I must have my terminology wrong, but the first one they sent had a bigger sized housing compared to my '99 stocker (which BTW lasted 8 years and ~60k miles). I installed/uninstalled the bigger one and scratched my head a little before thinking to compare one next to the other (obviously the old one used to fit). There isn't much clearance there for me, it would probably be fine for someone without a blower pully running so close to it with such small clearance to start with.

The new one they sent, although it didn't hold voltage after 5 min of driving, was the stock size housing and fit fine.

Rob (Bad30th)

spy2520
02-06-2007, 02:03 PM
I thought they used the stock sized CS-130D housing.
The B4C was the LT1 alternator which is totally different.

i forgot to mention the housing is bigger, i'm pretty sure its a truck housing because the plug is oriented in the same way, bolt pattern is the same however, but it is a 2 bolt housing (like the trucks) as opposed to the factory 3-bolt f-body setup (there is no rear bolt, only the two that attach to the alt/idler bracket). hopefully there will be no pulley alignment issues down the road. also, the size of the housing makes for a tight fit against the power steering lines, it took some effort to get it in but nothing really to write home about...

JasonWW
02-06-2007, 10:14 PM
OK, it looks like the Alterstart, and maybe other HO alternators, uses the AD-244 housing.
http://www.alternatorparts.com/ad_alternator_order_page.htm

wickedwarlock
02-13-2007, 01:45 PM
OK, it looks like the Alterstart, and maybe other HO alternators, uses the AD-244 housing.
http://www.alternatorparts.com/ad_alternator_order_page.htm

yes, the 200 and larger alts use the larger casing. He specifies that.

JasonWW
02-13-2007, 01:47 PM
Did he say which housing because I'm just guessing on the AD-244.

wickedwarlock
02-13-2007, 01:48 PM
Screw those guys.

Cliff notes of long story :
- called to get advise on HA alt for ATI procharged TransAm
- was assured the $299 200a would fit, 'sold hundreds of em'
- several installs/reinstalls, I discover B4C alt housing is too big and causes interference with ATI blower pully
- call and argue with them, they finally say they will exchange it for a stock housing 160a and are reluctant even though I point out the stock size 160a it's being exchanged for is much cheaper
-I ship it back to exchange the one that they assured me would fit for a cheaper 160a stock housing alt
- they charge me $60 because the returned unit was supposedly "damaged in shipping", and they charge me shipping costs for both returning the old alt and sending out the new one (which I expected)
- the new one arrives with a note that says "warranty void" with their ironically useless printed test results - I find out this one fits great but is a piece of shit and chronically drops voltage at idle/caused check gauges lights on the dash/dimming lights, ironic since good idle charge is the reason I bought the f*&king thing in the first place.
- bought $99 new 102amp GM alt and install, problem solved.

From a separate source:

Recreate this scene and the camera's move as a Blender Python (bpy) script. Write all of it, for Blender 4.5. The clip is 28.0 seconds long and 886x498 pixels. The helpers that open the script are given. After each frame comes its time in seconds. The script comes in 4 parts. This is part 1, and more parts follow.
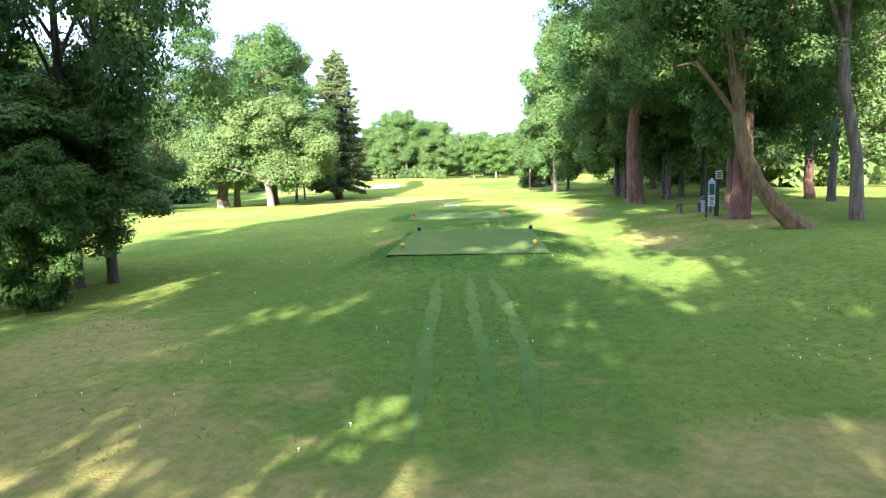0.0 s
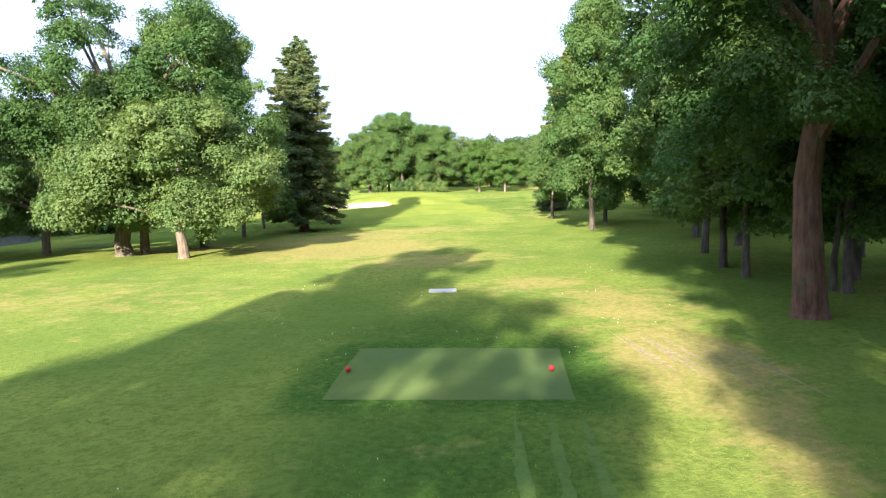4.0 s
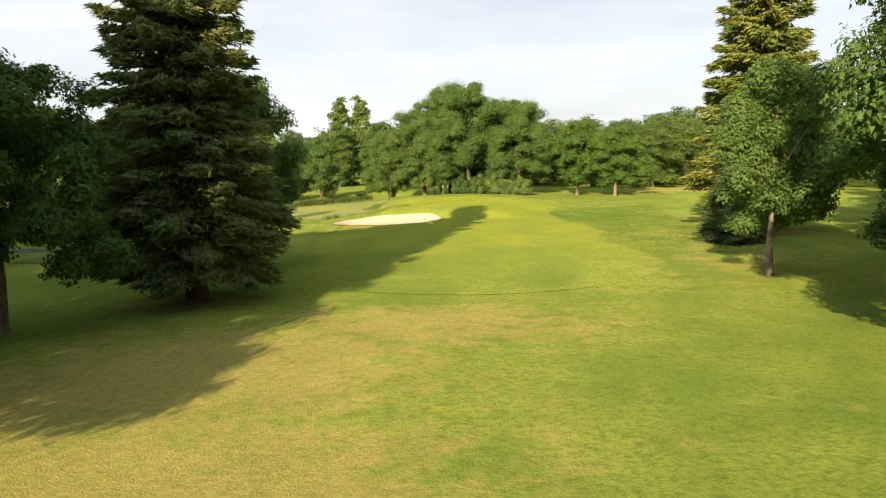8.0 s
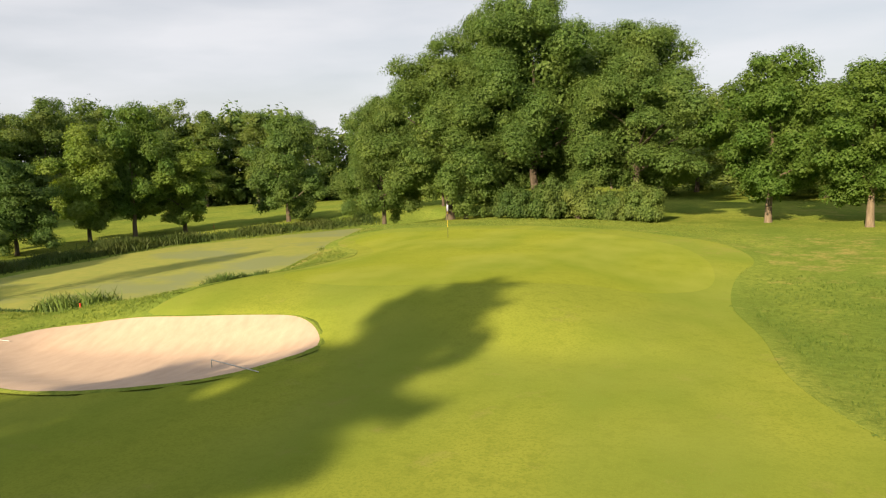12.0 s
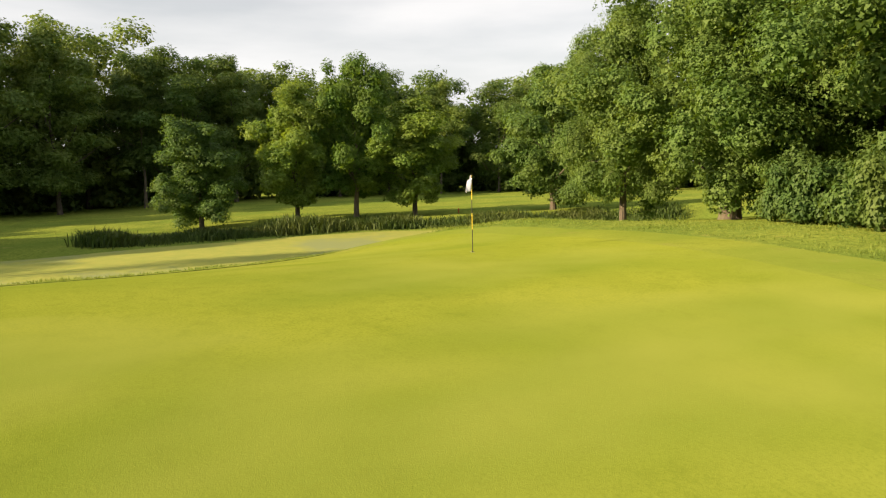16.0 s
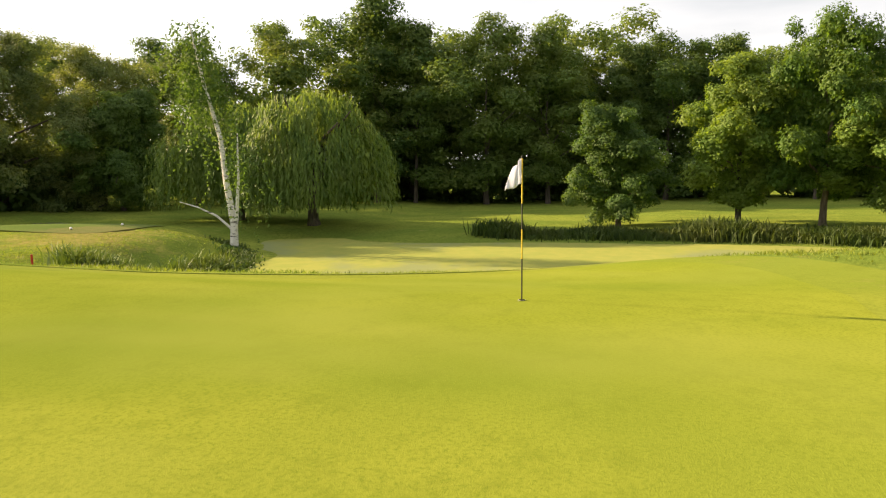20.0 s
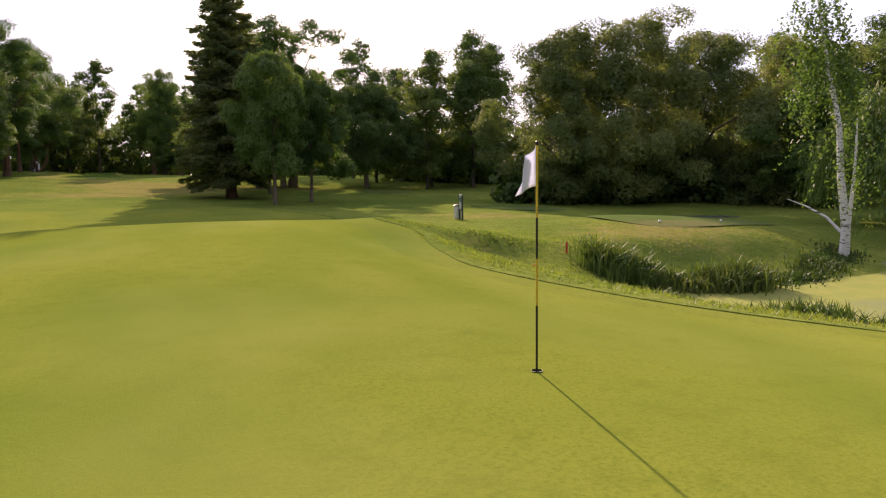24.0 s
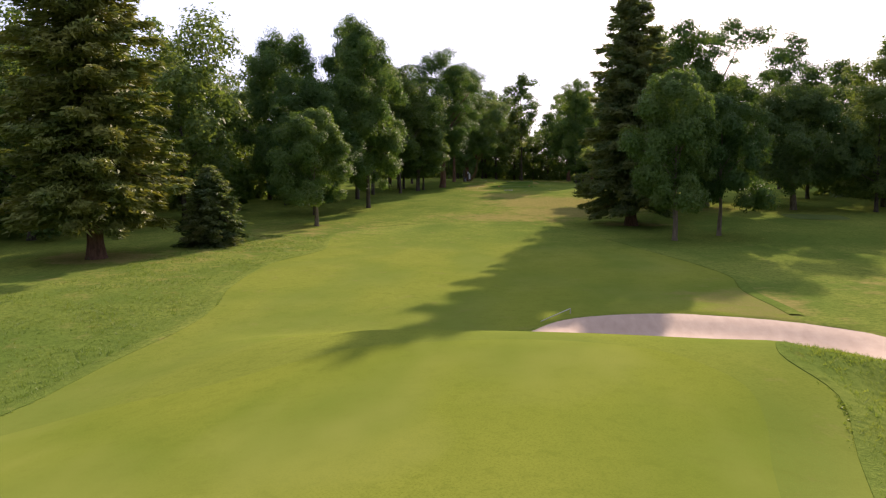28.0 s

I still have their $400+ POS sitting in the floor of my garage.

Buyer beware, if you go there hopefully you have better luck than I did.

Rob (Bad30th)

Damn, you have gotten seriously bad luck. Who did you talk to over there? They really helped me out, I even over tightened the damn thing the first day I put it on, broke the damn nut off, sent it back and they replaced it no problem. I know the housing is larger on the 200+. But even their 160amp is better than the stocker. If the alternator was damaged due to shipping than you should of filed a claim on the shipper. I certainly would of got my money back. As for the company in general. I did some research on about 12 companies, none matched their output power and they give you a 2 year warranty. Any alternator from any company larger than 200amps uses a larger case. I can list several on my research that said the same thing.